When Pabst, then second vice president of the Pabst Brewing Co., built his home and stable 110 years ago - the family lived there until 1908 - they were on the western edge of the city, along a boulevard lined with palatial homes of the brewery elite. Among them were Pabst's older brother, Gustave, and his family; Lisette Miller, widow of Miller Brewery Co.'s Fred Miller; and the Gettleman family.

"It was kind of a little brewers' club, that street," says John Eastberg, senior historian at the more famous Capt. Frederick Pabst Mansion, the Flemish Renaissance Revival home that Fred's father and boss built in 1890 at 2000 W. Wisconsin Ave.

Designed by his old school chum Max Fernekes, Pabst Jr.'s home was not as grand as his father's showplace.
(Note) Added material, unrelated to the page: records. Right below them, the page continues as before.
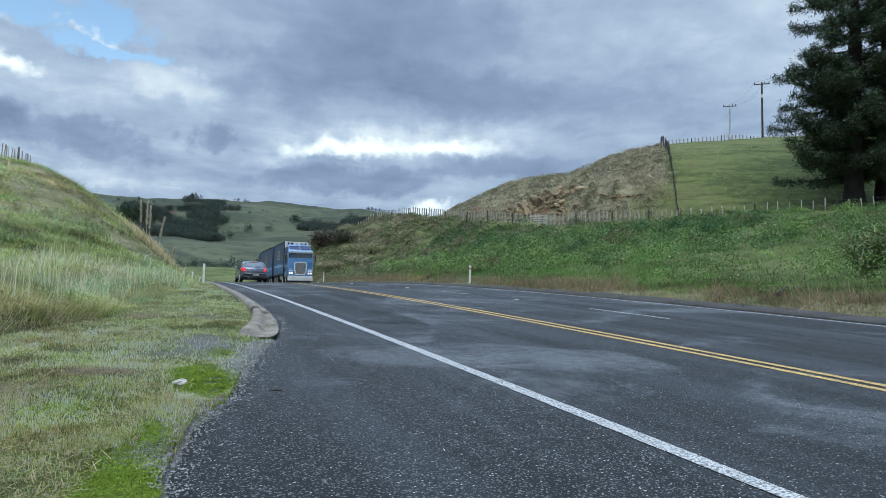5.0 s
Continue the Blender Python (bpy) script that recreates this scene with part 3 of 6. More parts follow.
def verge_grass():
    # mown, patchy turf between the bank and the seal
    y = np.concatenate([RNG.uniform(1.8, 6, 105000), RNG.uniform(6, 12, 85000), RNG.uniform(12, 40, 60000)])
    n = len(y)
    lo, hi = toe_left(y) - 0.15, pave_edge(y) + 0.04
    u = lo + (hi - lo) * RNG.random(n)
    P = on_ground(u, y)
    z = zones(P[:, 0], P[:, 1])
    thin = sstep(0.1, 0.7, z[:, 0] + 0.3 * fbm(P[:, 0], P[:, 1], 0.5, 41, 2))
    patch = fbm(P[:, 0], P[:, 1], 0.6, 42, 3)
    moss = np.maximum(bump(P[:, 0], P[:, 1], 0.44, 6.7, 0.30, 0.85), np.maximum(bump(P[:, 0], P[:, 1], -0.14, 3.6, 0.26, 0.95), 0.8 * bump(P[:, 0], P[:, 1], 0.02, 4.8, 0.14, 0.4))) + 0.25 * fbm(P[:, 0], P[:, 1], 0.25, 43, 2)
    keep = (RNG.random(n) > thin * 0.85) | (moss > 0.42)
    keep &= RNG.random(n) > 0.6 * sstep(0.0, 0.4, -patch)
    P, patch, moss, y = P[keep], patch[keep], moss[keep], y[keep]
    n = len(P)
    mossy = moss > 0.42
    tint = lerp_tint(n, GREEN)
    straw = RNG.random(n) < np.where(y < 8, 0.38, 0.30) + 0.35 * sstep(0.1, 0.6, fbm(P[:, 0], P[:, 1], 0.9, 44, 2))
    tint[straw] = lerp_tint(straw.sum(), STRAW)
    tint = np.clip(1.42 * tint * mottle(P, 0.25, 46, 1.05, 1.1), 0, 0.62)
    tint[mossy] = lerp_tint(mossy.sum(), MOSS)
    h = RNG.uniform(0.025, 0.075, n) * (1 + 0.7 * np.clip(patch, 0, 1))
    h[mossy] = RNG.uniform(0.015, 0.035, mossy.sum())
    w = RNG.uniform(0.003, 0.006, n) * np.interp(y, [2, 6, 12, 40], [0.8, 1.2, 2.0, 5.0])
    w[mossy] *= 1.8
    blades("verge_grass", P, h, w, RNG.uniform(0.2, 1.3, n), tint, "short patchy green and straw turf on the verge", "grass")
    # cut straw lying on the turf
    y = np.concatenate([RNG.uniform(2.0, 7, 6500), RNG.uniform(7, 14, 4200)])
    lo, hi = toe_left(y) + 0.05, pave_edge(y) - 0.35
    P = on_ground(lo + (hi - lo) * RNG.random(len(y)), y)
    keep = fbm(P[:, 0], P[:, 1], 0.8, 45, 2) > -0.25
    P = P[keep]
    n = len(P)
    a = RNG.uniform(0, math.pi, n)
    L = RNG.uniform(0.04, 0.17, n)
    ax = np.stack([np.cos(a), np.sin(a), RNG.normal(0, 0.12, n)], -1) * L[:, None] / 2
    bx = np.stack([-np.sin(a), np.cos(a), 0 * a], -1) * RNG.uniform(0.0012, 0.003, n)[:, None]
    P = P + np.array([0, 0, 0.03])
    V = np.stack([P - ax - bx, P - ax + bx, P + ax + bx, P + ax - bx], 1).reshape(-1, 3)
    me = raw_mesh("straw_litter", V, np.arange(n * 4).reshape(-1, 4), BLADES, False, np.repeat(0.9 * lerp_tint(n, STRAW), 4, 0))
    tagged(new("straw_litter", me), "dry cut straw scattered on the verge", "straw", kind="stuff")


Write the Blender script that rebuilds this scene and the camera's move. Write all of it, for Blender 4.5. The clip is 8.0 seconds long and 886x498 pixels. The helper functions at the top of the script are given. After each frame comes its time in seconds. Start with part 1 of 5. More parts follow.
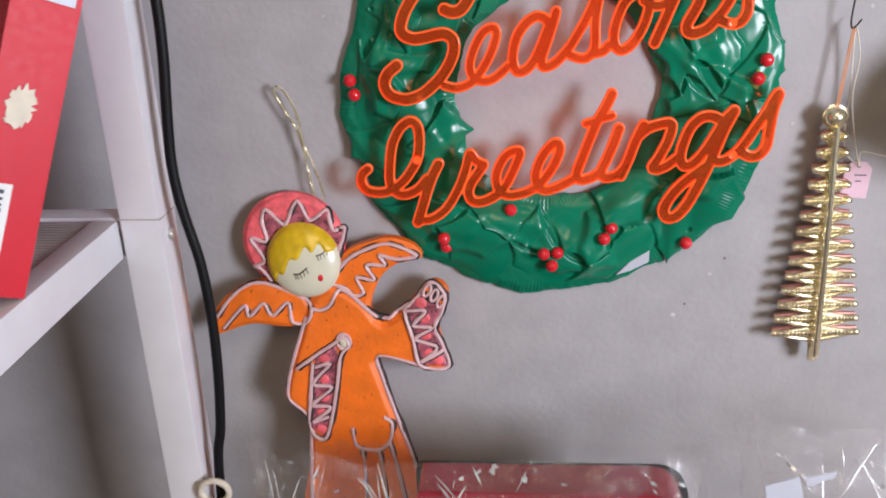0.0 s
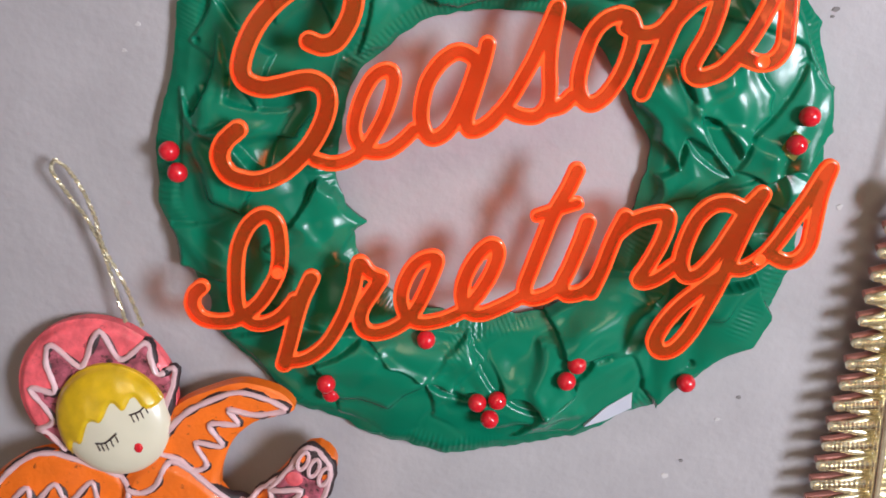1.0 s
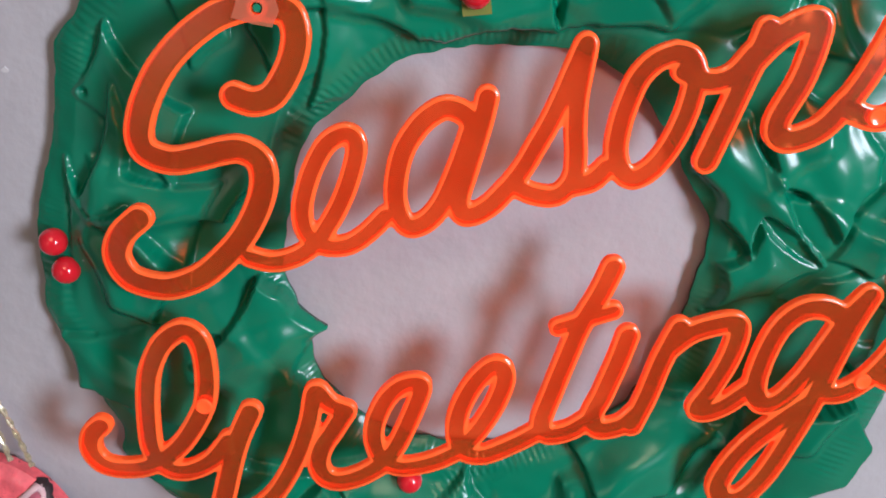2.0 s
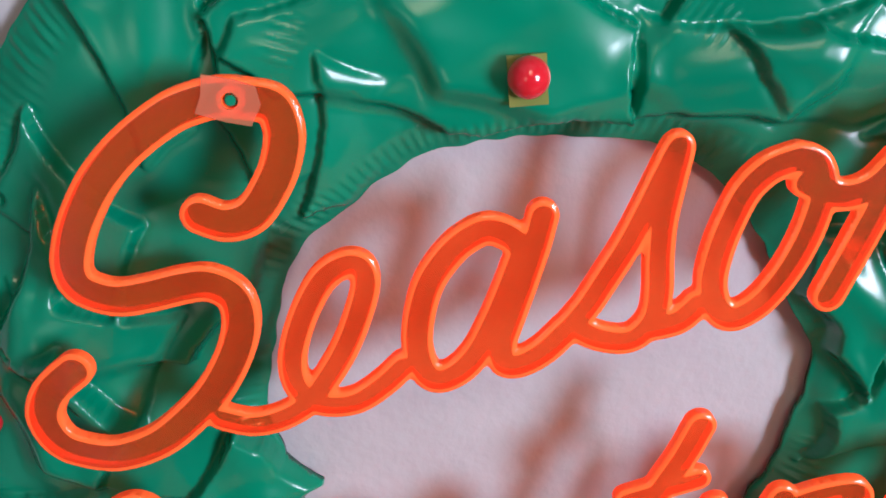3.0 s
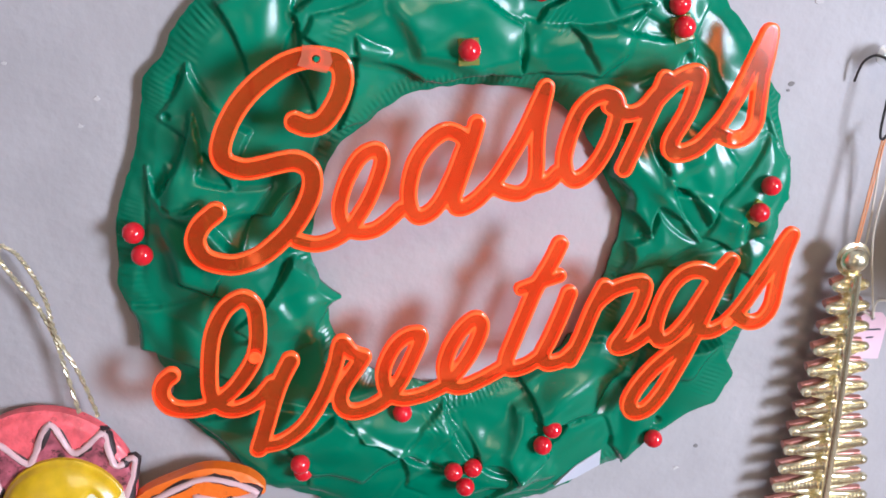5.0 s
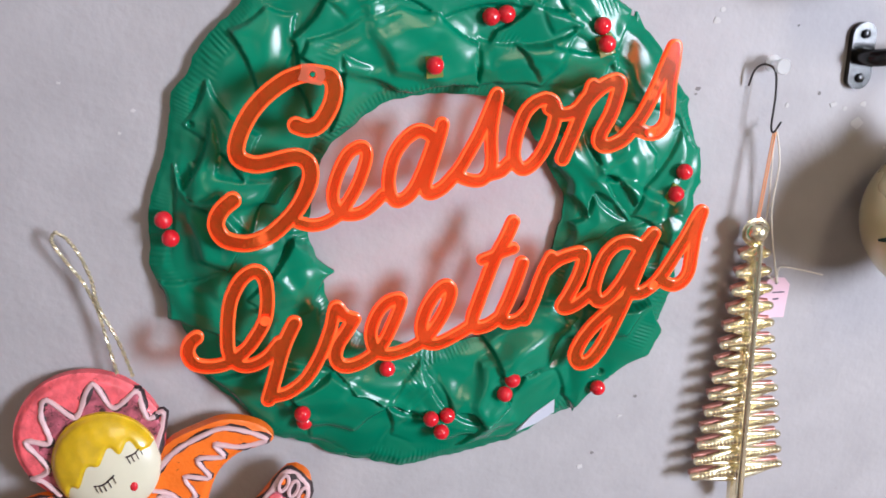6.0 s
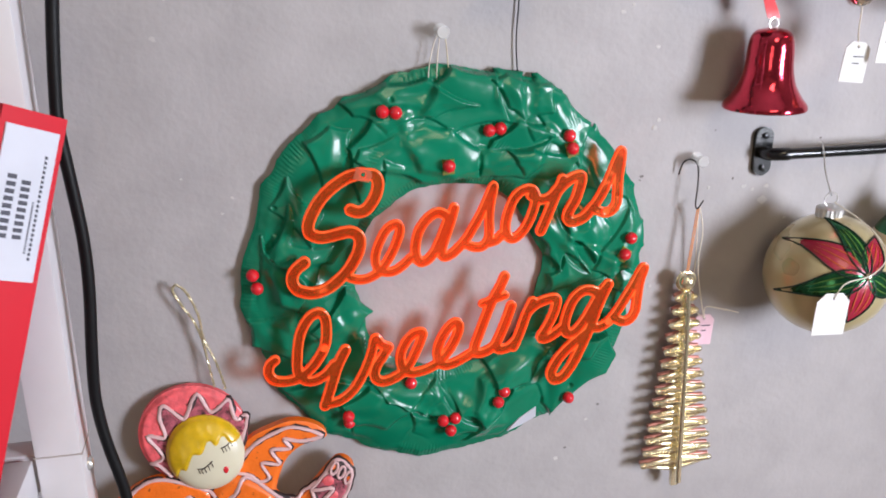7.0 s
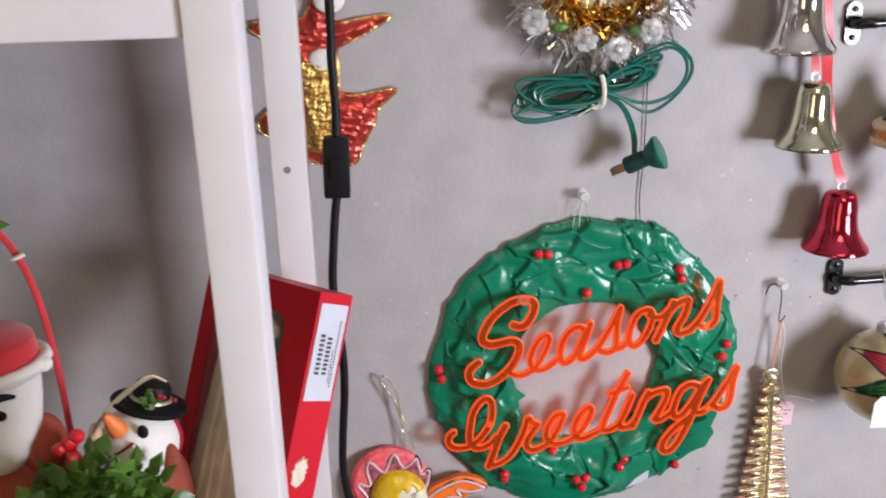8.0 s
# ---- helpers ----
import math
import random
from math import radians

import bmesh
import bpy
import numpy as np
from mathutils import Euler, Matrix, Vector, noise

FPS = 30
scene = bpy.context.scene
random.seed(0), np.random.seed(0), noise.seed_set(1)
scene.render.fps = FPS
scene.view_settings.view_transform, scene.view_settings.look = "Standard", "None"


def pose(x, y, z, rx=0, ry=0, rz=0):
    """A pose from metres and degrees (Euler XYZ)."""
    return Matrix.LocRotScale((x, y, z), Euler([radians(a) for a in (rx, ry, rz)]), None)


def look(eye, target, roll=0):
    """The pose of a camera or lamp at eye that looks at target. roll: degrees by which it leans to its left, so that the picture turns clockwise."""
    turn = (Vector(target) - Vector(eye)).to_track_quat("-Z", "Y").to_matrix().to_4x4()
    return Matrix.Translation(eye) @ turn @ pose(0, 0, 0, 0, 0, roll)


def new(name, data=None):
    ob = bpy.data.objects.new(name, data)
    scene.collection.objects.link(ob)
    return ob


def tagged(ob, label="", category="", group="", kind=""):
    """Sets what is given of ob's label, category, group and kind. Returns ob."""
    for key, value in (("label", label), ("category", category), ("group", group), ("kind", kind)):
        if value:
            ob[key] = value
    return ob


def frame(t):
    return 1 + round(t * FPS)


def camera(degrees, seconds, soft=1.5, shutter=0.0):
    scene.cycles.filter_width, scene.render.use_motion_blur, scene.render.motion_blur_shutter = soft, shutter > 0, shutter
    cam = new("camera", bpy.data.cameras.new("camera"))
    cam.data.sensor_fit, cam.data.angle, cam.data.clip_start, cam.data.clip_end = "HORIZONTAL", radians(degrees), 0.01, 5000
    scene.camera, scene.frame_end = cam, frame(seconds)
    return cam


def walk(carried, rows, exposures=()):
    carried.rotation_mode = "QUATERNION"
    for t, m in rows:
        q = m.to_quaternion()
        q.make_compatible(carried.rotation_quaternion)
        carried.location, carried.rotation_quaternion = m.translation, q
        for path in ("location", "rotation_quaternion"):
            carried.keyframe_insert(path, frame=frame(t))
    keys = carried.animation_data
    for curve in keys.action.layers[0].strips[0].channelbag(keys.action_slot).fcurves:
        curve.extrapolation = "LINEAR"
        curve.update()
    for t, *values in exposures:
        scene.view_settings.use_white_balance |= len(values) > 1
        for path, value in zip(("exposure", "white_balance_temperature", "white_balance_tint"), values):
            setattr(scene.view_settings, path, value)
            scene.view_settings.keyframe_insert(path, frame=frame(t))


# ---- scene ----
cam = camera(53.1, 8.0, soft=1.7, shutter=0.15)
PATH = [
    (0, (0.049, -0.624, 1.573), (-0.113, 1.222, 0.82), -2.2),
    (0.5, (0.052, -0.476, 1.563), (-0.053, 1.388, 0.844), -2.0),
    (1, (0.06, -0.397, 1.551), (0.038, 1.465, 0.823), -1.7),
    (1.2, (0.063, -0.375, 1.549), (0.049, 1.484, 0.813), -1.8),
    (2.3, (0.065, -0.254, 1.552), (0.042, 1.607, 0.819), -2.6),
    (2.5, (0.061, -0.238, 1.555), (0.051, 1.624, 0.825), -2.5),
    (3, (0.053, -0.208, 1.561), (0.071, 1.649, 0.819), -2.1),
    (3.5, (0.054, -0.222, 1.569), (0.086, 1.627, 0.809), -1.9),
    (4, (0.045, -0.268, 1.571), (0.164, 1.586, 0.83), -0.8),
    (4.5, (0.024, -0.323, 1.577), (0.278, 1.519, 0.841), 0.4),
    (5, (0.005, -0.375, 1.581), (0.311, 1.46, 0.847), 0.3),
    (5.2, (0.004, -0.393, 1.583), (0.326, 1.443, 0.856), 0.1),
    (6.5, (-0.031, -0.522, 1.61), (0.355, 1.322, 0.94), -0.5),
    (7, (-0.054, -0.611, 1.675), (0.334, 1.236, 1.013), -0.2),
    (7.5, (-0.077, -0.707, 1.754), (0.259, 1.162, 1.126), -0.6),
    (8, (-0.132, -0.774, 1.831), (0.05, 1.112, 1.19), -1.4),
]
EXPOSURES = [(0.0, -0.17, 6250, 12), (0.5, -0.23, 6250, 12), (1.0, -0.04, 6250, 13), (2.5, -0.18, 5900, 14), (3.0, 0.08, 5800, 14), (3.5, 0.33, 5350, 13), (4.0, 0.31, 5250, 12), (4.5, 0.19, 5600, 14), (5.0, 0.20, 5800, 13), (6.5, 0.08, 6150, 12), (7.0, -0.02, 6300, 12), (7.5, 0.03, 6350, 14), (8.0, -0.05, 6350, 13)]
walk(cam, [(t, look(eye, target, roll)) for t, eye, target, roll in PATH], EXPOSURES)
WINDOW_W, FRONT_W, PANEL_W = 25, 9, 14

# ---- world, lights ----
world = bpy.data.worlds.new("world")
scene.world = world
world.use_nodes = True
world.node_tree.nodes["Background"].inputs[0].default_value = (0.75, 0.82, 1.0, 1)
world.node_tree.nodes["Background"].inputs[1].default_value = 0.15


def area(name, eye, target, w, h, watts, colour):
    lamp = bpy.data.lights.new(name, "AREA")
    lamp.shape, lamp.size, lamp.size_y, lamp.energy, lamp.color = "RECTANGLE", w, h, watts, colour
    ob = new(name, lamp)
    ob.matrix_world = look(eye, target)
    return ob


# side window daylight; the unseen front and ceiling lamps are added warm fill
area("window_light", (0.905, -1.03, 1.59), (0.105, -0.66, 1.56), 0.34, 0.42, WINDOW_W, (0.90, 0.94, 1.02))
area("front_fill", (-1.45, -3.79, 1.55), (-1.0, 0, 1.5), 0.86, 1.2, FRONT_W, (1.0, 0.82, 0.54))
area("panel_fill", (0.2, -1.75, 2.56), (0.2, -1.75, 0), 0.5, 1.1, PANEL_W, (1.0, 0.78, 0.48))


# ---- materials ----
def nodes_of(name):
    m = bpy.data.materials.new(name)
    m.use_nodes = True
    t = m.node_tree
    return m, t, t.nodes["Principled BSDF"], t.nodes["Material Output"]


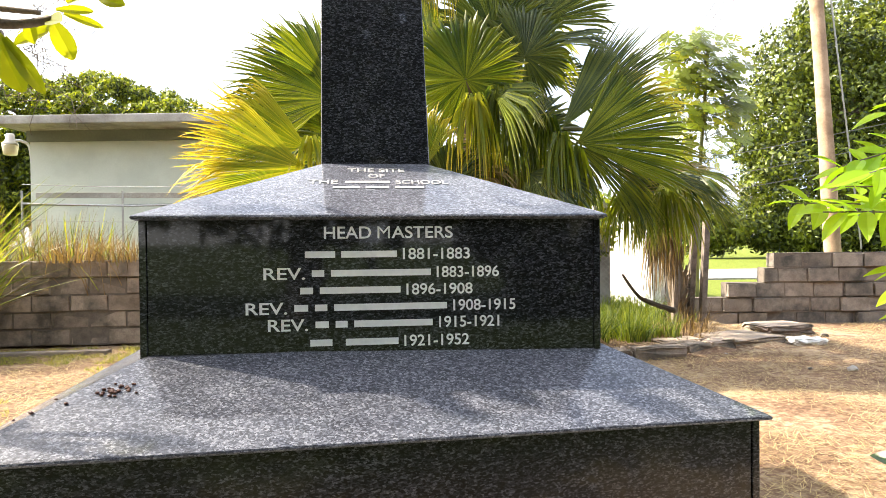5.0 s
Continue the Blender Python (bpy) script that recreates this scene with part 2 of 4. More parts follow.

But it had its own charms: ornately carved woodwork, pocket doors, herringbone parquet floors, gilded ceiling moldings, luminous stained-glass windows, ornamental metalwork by the Austrian-born master Cyril Colnik.

The Colnik touches are gone, but many of the other flourishes have survived the home's conversion over the years to offices for various owners, including the YWCA and the Wisconsin Society of Professional Engineers. Still tucked into risers in the servants' staircase are little drawers for gloves.

Nemec, whose firm eventually plans to redo the inappropriately modern kitchen and bathrooms, says that part of the joy of working in the house is its family atmosphere. "Everyone has access to natural light," she says, "and in the summer we have meetings on the veranda."

The other pleasure is having a workplace that shows off the firm's commitment to reclaiming history. "It's sort of a brand for what we do - giving new life to old urban spaces," Nemec says. "From working here, we get internal knowledge of what it takes to own and maintain an old building, and we can pass that on to our clients."

Nemec and Badovski, who have boys ages 6 and 9, liked the neighborhood so much that they moved into it. Their home, within walking distance of work, is a former Marquette University dental-fraternity house on W. State St., which the couple spent three years restoring. The 1907 house was a bit of a wreck, complete with a door handle in the shape of a tooth.

"For a long time, people routinely tore down these old places," Nemec says, shaking her head. "It's appalling how much was lost. Thankfully, that seems to have ebbed."